> **What you will do**:
Copy exactly the block of lines between the one containing "scene.collection.objects.link(made[o])" and the one containing "carried.location, carried.rotation_quaternion = m.translation, q", inclusive.

> **Information supplied**:

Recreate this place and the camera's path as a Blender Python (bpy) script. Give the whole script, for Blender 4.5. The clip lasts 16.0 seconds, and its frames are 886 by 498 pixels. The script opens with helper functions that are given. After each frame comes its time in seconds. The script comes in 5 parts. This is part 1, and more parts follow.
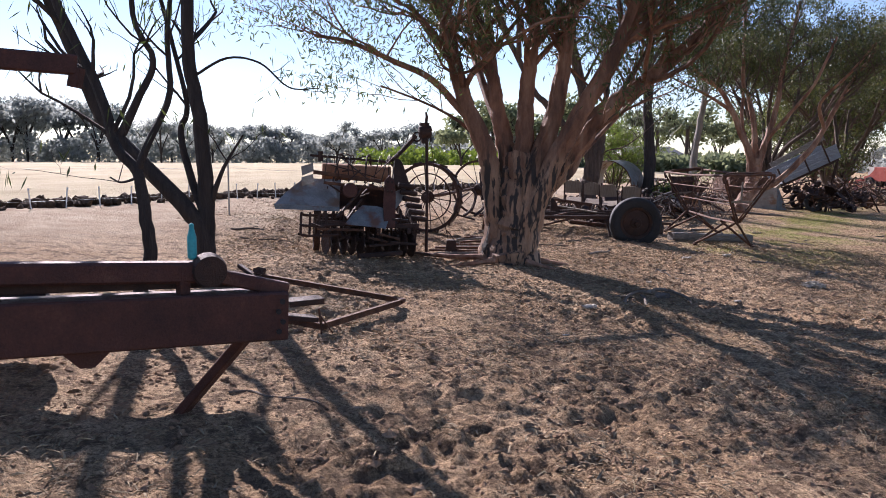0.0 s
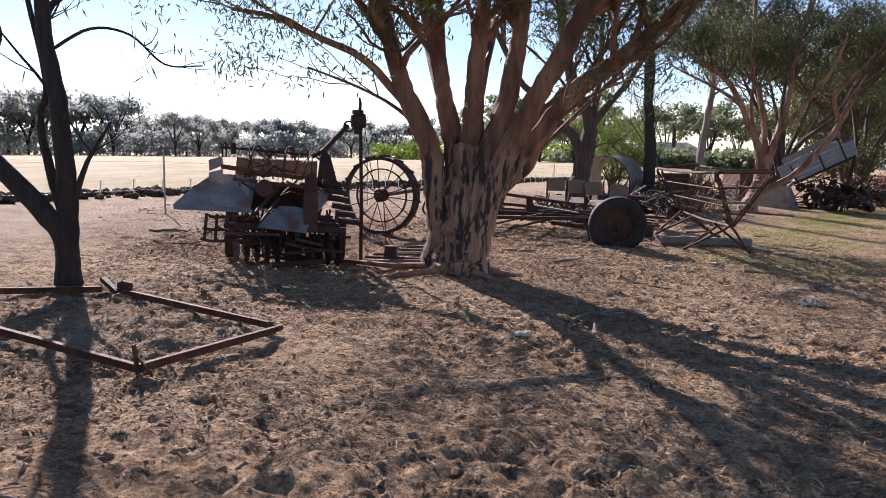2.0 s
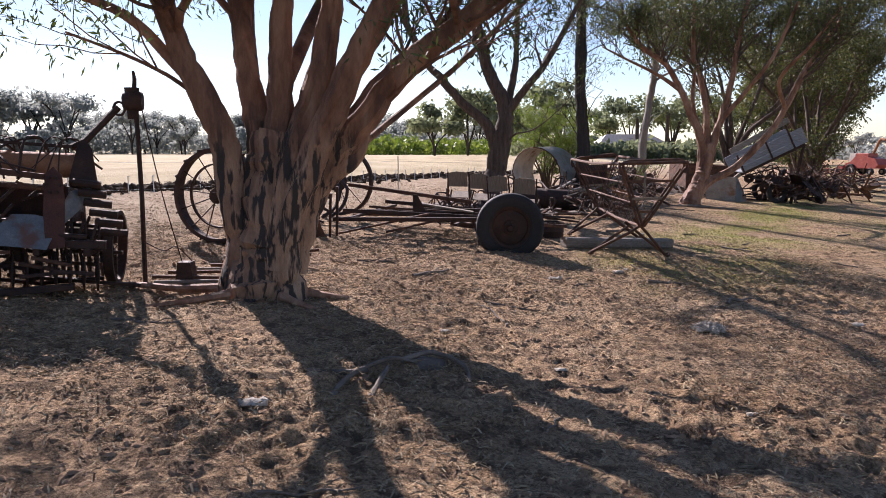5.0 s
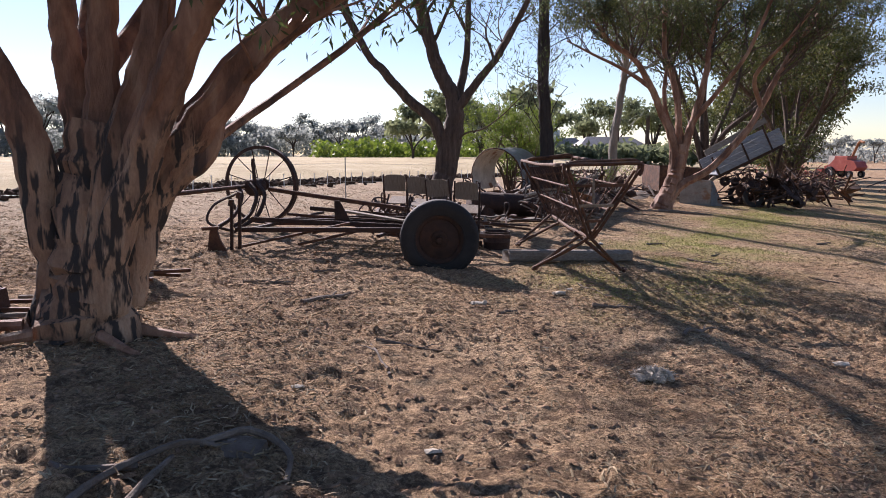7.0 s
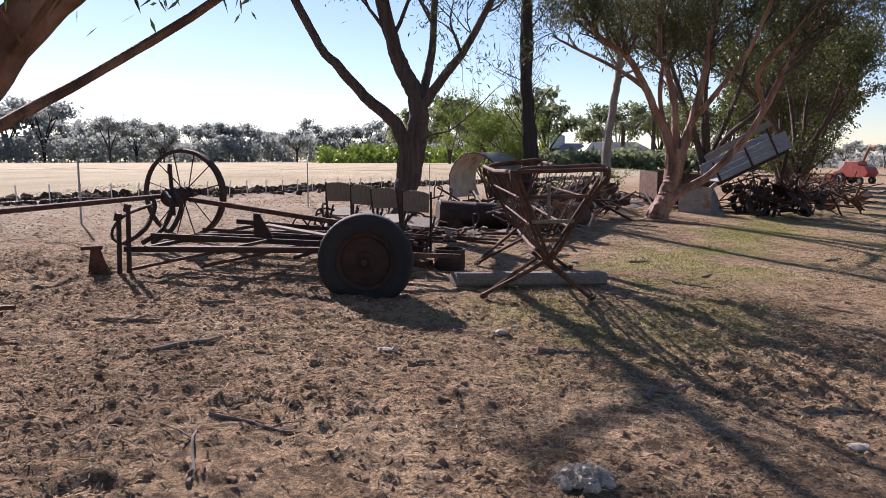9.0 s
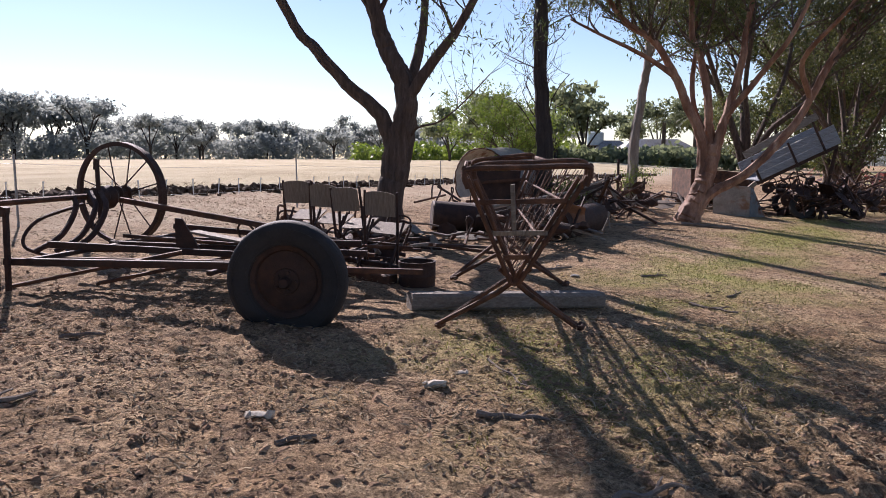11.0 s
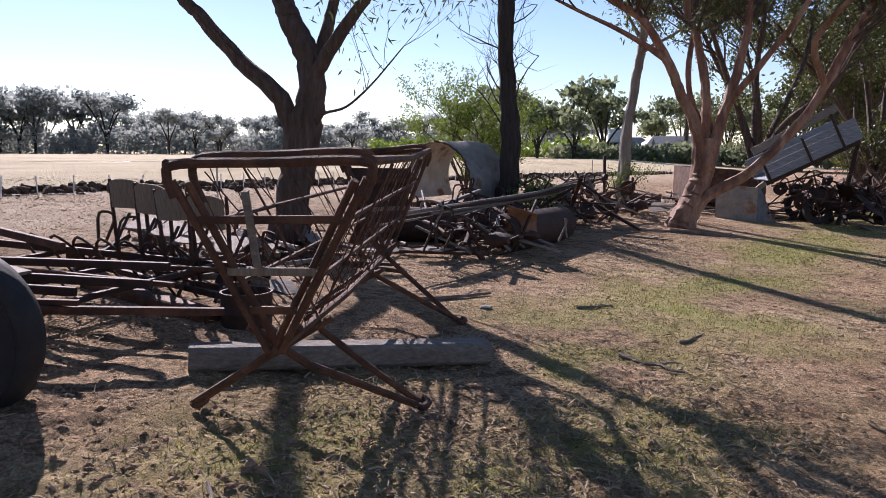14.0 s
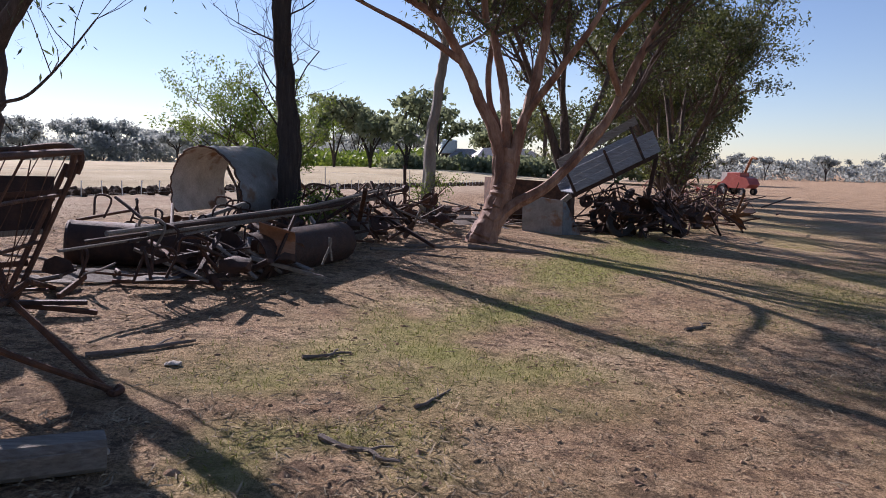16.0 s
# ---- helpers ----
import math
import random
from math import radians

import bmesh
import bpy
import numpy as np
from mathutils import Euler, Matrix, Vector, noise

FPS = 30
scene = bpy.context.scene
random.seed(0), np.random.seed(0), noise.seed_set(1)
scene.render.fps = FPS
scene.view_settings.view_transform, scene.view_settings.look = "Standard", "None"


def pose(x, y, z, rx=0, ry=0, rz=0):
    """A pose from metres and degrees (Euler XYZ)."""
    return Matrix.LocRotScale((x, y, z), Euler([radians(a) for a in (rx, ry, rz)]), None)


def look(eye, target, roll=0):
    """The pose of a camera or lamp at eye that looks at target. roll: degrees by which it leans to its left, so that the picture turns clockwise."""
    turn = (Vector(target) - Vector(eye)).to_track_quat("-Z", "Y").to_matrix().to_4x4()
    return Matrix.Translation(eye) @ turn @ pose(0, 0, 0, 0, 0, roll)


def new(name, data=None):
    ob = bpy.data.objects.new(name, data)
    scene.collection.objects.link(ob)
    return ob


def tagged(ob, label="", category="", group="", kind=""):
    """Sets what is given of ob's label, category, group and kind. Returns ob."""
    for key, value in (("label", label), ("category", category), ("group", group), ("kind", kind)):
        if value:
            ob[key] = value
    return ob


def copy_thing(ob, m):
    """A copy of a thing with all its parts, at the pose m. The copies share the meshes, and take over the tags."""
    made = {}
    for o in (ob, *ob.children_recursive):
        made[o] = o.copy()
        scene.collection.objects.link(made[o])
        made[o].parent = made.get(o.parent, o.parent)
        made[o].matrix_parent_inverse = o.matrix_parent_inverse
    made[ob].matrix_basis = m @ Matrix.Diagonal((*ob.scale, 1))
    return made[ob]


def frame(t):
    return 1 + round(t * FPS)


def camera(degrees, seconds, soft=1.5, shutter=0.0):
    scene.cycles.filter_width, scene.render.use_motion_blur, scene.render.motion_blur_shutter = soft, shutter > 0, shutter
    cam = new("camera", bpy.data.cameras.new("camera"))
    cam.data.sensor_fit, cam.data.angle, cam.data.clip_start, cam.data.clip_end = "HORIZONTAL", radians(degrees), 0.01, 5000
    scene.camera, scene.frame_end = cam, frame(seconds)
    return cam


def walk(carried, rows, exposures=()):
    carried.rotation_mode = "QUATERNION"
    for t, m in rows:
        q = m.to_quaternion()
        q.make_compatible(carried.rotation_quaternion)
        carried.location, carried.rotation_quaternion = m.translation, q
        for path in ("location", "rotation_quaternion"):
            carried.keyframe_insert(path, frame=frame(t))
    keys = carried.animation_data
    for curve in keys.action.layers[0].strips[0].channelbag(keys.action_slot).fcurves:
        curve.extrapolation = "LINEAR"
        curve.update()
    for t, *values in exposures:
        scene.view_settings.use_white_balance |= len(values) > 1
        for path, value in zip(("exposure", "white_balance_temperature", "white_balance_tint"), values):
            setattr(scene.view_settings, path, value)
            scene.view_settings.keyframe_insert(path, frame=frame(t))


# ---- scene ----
cam = camera(61.5, 16.0, soft=0.9)
METRES, EYE, TILT, LEAN, TURN = 13.9, 1.5, 1.1, 3.7, 0.0
ROWS = [
    (0.0, 0.0, 0.0, 0.0, 0.56, -7.84, -4.05),
    (0.5, 0.0173, 0.0248, -0.0001, 0.54, -7.92, -3.91),
    (1.0, 0.0343, 0.054, -0.0011, 0.03, -8.0, -4.08),
    (1.5, 0.0489, 0.0756, -0.0009, 0.65, -8.12, -4.22),
    (2.0, 0.0689, 0.1018, 0.002, 1.95, -8.31, -4.28),
    (2.5, 0.0838, 0.124, 0.002, 2.49, -8.29, -4.02),
    (3.0, 0.1033, 0.1483, 0.0016, 3.05, -8.54, -3.47),
    (3.5, 0.122, 0.1685, 0.0025, 2.61, -9.05, -3.36),
    (4.0, 0.1416, 0.1948, 0.0012, 1.6, -9.23, -3.43),
    (4.5, 0.159, 0.2175, 0.0014, 1.18, -8.88, -3.46),
    (5.0, 0.1762, 0.2429, 0.0028, -0.3, -8.55, -3.66),
    (7.5, 0.2488, 0.3776, 0.0012, -1.64, -8.1, -3.72),
    (8.0, 0.2641, 0.406, 0.0013, -1.74, -7.85, -3.74),
    (8.5, 0.2768, 0.4314, 0.0017, -1.19, -7.8, -3.64),
    (9.0, 0.2949, 0.4616, 0.0024, -0.95, -7.87, -3.68),
    (11.5, 0.3674, 0.6008, 0.0018, 2.42, -8.45, -3.69),
    (12.0, 0.3841, 0.6253, 0.0023, 2.16, -8.96, -3.73),
    (12.5, 0.3987, 0.6527, 0.002, 1.89, -9.3, -3.66),
    (13.0, 0.4172, 0.679, 0.0013, 2.35, -9.43, -3.67),
    (13.5, 0.4343, 0.7082, 0.0015, 2.93, -9.06, -3.84),
    (14.0, 0.4484, 0.737, 0.0026, 4.02, -8.65, -3.95),
    (14.5, 0.4645, 0.7672, 0.0027, 4.0, -8.24, -4.16),
    (15.0, 0.4786, 0.7972, 0.002, 1.94, -7.86, -4.31),
    (15.5, 0.4993, 0.825, 0.0036, -2.13, -7.41, -4.67),
    (16.0, 0.5217, 0.848, 0.0043, -8.22, -6.96, -4.94),
]
walk(cam, [(t, pose(0, 0, EYE, TILT, LEAN, TURN) @ pose(METRES * x, METRES * y, METRES * z, 90 + pitch, roll, yaw)) for t, x, y, z, yaw, pitch, roll in ROWS],
     exposures=[(0.0, 1.15, 5850, 25), (5.0, 1.12, 6100, 25), (9.0, 0.95, 6000, 25), (13.0, 0.95, 6000, 25), (14.5, 0.98, 5800, 26), (16.0, 0.72, 5800, 26)])

# ---- light ----
SUN_EL, SUN_AZ = radians(31), math.atan2(-0.49, 0.87)
world = bpy.data.worlds.new("world")
scene.world = world
world.use_nodes = True
wn = world.node_tree
sky = wn.nodes.new("ShaderNodeTexSky")
sky.sky_type, sky.sun_disc = "NISHITA", False
sky.sun_elevation, sky.sun_rotation = SUN_EL, SUN_AZ
sky.air_density, sky.dust_density, sky.ozone_density = 1.0, 0.1, 1.6
wn.nodes["Background"].inputs["Strength"].default_value = 0.064
wn.links.new(sky.outputs[0], wn.nodes["Background"].inputs["Color"])
sun = new("sun", bpy.data.lights.new("sun", "SUN"))
sun.data.energy, sun.data.angle, sun.data.color = 5.0, radians(0.55), (1.0, 0.91, 0.8)
to_sun = Vector((math.sin(SUN_AZ) * math.cos(SUN_EL), math.cos(SUN_AZ) * math.cos(SUN_EL), math.sin(SUN_EL)))
sun.matrix_world = look(to_sun * 60, (0, 0, 0))


# ---- materials ----
def ramp(nt, src, stops):
    r = nt.nodes.new("ShaderNodeValToRGB")
    e = r.color_ramp.elements
    while len(e) < len(stops):
        e.new(0.5)
    for k, (p, c) in enumerate(stops):
        e[k].position, e[k].color = p, (c if len(c) == 4 else (*c, 1))
    nt.links.new(src, r.inputs[0])
    return r.outputs[0]


def noise_tex(nt, scale, detail=5, rough=0.6, stretch=None, coord="Object"):
    tc = nt.nodes.new("ShaderNodeTexCoord")
    n = nt.nodes.new("ShaderNodeTexNoise")
    n.inputs["Scale"].default_value, n.inputs["Detail"].default_value, n.inputs["Roughness"].default_value = scale, detail, rough
    if stretch:
        mp = nt.nodes.new("ShaderNodeMapping")
        mp.inputs["Scale"].default_value = stretch
        nt.links.new(tc.outputs[coord], mp.inputs[0])
        nt.links.new(mp.outputs[0], n.inputs["Vector"])
    else:
        nt.links.new(tc.outputs[coord], n.inputs["Vector"])
    return n.outputs[0]


def noise_col(nt, scale):
    tc = nt.nodes.new("ShaderNodeTexCoord")
    n = nt.nodes.new("ShaderNodeTexNoise")
    n.inputs["Scale"].default_value = scale
    nt.links.new(tc.outputs["Object"], n.inputs["Vector"])
    return n.outputs["Color"]


def mix(nt, fac, a, b, mode="MIX"):
    m = nt.nodes.new("ShaderNodeMix")
    m.data_type, m.blend_type = "RGBA", mode
    for sock, v in ((m.inputs[0], fac), (m.inputs[6], a), (m.inputs[7], b)):
        if isinstance(v, bpy.types.NodeSocket):
            nt.links.new(v, sock)
        elif isinstance(v, (int, float)):
            sock.default_value = v
        else:
            sock.default_value = (*v, 1)
    return m.outputs[2]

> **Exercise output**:
        scene.collection.objects.link(made[o])
        made[o].parent = made.get(o.parent, o.parent)
        made[o].matrix_parent_inverse = o.matrix_parent_inverse
    made[ob].matrix_basis = m @ Matrix.Diagonal((*ob.scale, 1))
    return made[ob]


def frame(t):
    return 1 + round(t * FPS)


def camera(degrees, seconds, soft=1.5, shutter=0.0):
    scene.cycles.filter_width, scene.render.use_motion_blur, scene.render.motion_blur_shutter = soft, shutter > 0, shutter
    cam = new("camera", bpy.data.cameras.new("camera"))
    cam.data.sensor_fit, cam.data.angle, cam.data.clip_start, cam.data.clip_end = "HORIZONTAL", radians(degrees), 0.01, 5000
    scene.camera, scene.frame_end = cam, frame(seconds)
    return cam


def walk(carried, rows, exposures=()):
    carried.rotation_mode = "QUATERNION"
    for t, m in rows:
        q = m.to_quaternion()
        q.make_compatible(carried.rotation_quaternion)
        carried.location, carried.rotation_quaternion = m.translation, q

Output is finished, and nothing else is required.